Kolejnym rywalem Gwardii będzie UKS Mickiewicz Kluczbork. Zespół Mariusz Łysiaka zajmuje obecnie 12. miejsce w tabeli z 21 punktami na koncie. Do tej pory wygrał zaledwie sześć meczów, jednak ich najmocniejszą stroną wydaje się być element zaskoczenia. O czym może świadczyć fakt wygranych spotkań między innymi z pierwszoligowym wyjadaczem - Stalą Nysa, czy ciągle utrzymującym się w czołówce BBTS-em Bielsko-Biała.
- Z pewnością zespół UKS-u jest niewygodnym przeciwnikiem. W składzie mają wielu doświadczonych zawodników i jak liga pokazała w meczach domowych są wyjątkowo mocną drużyną - podsumowuje MVP meczu w Sulęcinie.
Do dobrej dyspozycji wraca wrocławski lider - Kamil Maruszczyk, który zmaga się z kontuzją stawu kolanowego. W ostatnim meczu z STS Olimpią Sulęcin zdobył aż cztery asy serwisowe, a na skrzydłach był niezłym wsparciem dla atakującego Michała Superlaka. Spotkanie zakończył z dorobkiem 19 punktów. Tydzień regularnych treningów z pewnością dodatkowo pomógł przyjmującemu w budowaniu formy po urazie i napiętym ostatnimi czasy terminarzu rozgrywek ligowych.
- Szkoda, że tego spotkania nie udało nam się zamknąć w czterech setach. Ważne jednak, że pokazaliśmy charakter w tie-breaku i odnieśliśmy zwycięstwo. Jeżeli chodzi o mój występ, to był krok w dobrą stronę, aczkolwiek czułem jeszcze pewne braki w dynamice ataku. Z każdym tygodniem jest lepiej. Po pięciu rozegranych setach w Sulęcinie, w tym tygodniu normalnie trenuję. Mocno pracujemy z naszym fizjoterapeutą - Filipem Zającem, aby powrócić do pełnej sprawności - stwierdza Kamil Maruszczyk, przyjmujący GWR.

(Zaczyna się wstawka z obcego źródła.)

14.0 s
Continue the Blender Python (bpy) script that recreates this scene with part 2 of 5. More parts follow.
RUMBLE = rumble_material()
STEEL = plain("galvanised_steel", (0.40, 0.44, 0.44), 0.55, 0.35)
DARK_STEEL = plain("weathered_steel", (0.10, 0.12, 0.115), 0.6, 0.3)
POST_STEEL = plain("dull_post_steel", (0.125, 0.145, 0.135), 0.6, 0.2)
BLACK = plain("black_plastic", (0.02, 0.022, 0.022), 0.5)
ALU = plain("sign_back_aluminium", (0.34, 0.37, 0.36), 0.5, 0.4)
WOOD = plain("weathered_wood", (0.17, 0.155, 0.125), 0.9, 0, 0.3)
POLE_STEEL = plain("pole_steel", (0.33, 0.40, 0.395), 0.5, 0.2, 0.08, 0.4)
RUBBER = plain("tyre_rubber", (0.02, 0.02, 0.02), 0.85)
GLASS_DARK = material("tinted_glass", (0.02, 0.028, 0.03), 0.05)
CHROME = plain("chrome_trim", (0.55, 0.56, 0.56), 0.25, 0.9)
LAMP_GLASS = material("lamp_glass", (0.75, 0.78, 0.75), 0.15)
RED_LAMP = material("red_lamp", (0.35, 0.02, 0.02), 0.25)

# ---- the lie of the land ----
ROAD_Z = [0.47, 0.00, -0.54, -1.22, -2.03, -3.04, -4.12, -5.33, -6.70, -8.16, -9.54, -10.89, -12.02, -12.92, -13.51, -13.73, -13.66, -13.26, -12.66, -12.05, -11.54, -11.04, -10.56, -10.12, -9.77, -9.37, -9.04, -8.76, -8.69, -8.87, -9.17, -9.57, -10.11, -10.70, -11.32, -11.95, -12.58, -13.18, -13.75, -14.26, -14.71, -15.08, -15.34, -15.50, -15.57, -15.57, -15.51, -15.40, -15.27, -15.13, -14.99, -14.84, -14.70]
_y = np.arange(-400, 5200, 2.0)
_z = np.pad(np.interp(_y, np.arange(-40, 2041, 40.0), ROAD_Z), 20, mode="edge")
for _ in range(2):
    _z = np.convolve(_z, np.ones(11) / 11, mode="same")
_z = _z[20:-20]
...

W poprzednim meczu z UKS-em Mickiewicz Kluczbork Gwardziści odnieśli pewne zwycięstwo 3:0. Tym razem z pewnością będą chcieli nie tylko powtórzyć ten rezultat na terenie rywala, ale dodatkowo utrzymać dobrą passę po zaciętym meczu z Olimpią Sulęcin. Celem jak zwykle będzie zdobycie kolejnych punktów, ponieważ pod koniec fazy zasadniczej, to jedynie ich liczba będzie podlegała weryfikacji.
- Wyniki świadczą, że jest to drużyna nieobliczalna. Wystarczy spojrzeć na skład personalny naszego sobotniego rywala, aby przekonać się, że jest to silna ekipa, którą stać na walkę z każdym. Tym bardziej podejdziemy do tego spotkania maksymalnie skoncentrowani i będziemy chcieli powtórzyć wynik z Krupniczej. Celem są trzy punkty i definitywne zapewnienie sobie udziału w fazie play-off. Chcemy budować pewność siebie, ponieważ z całą pewnością sama obecność w najlepszej ósemce nas nie zadowala - dodał na koniec Maruszczyk.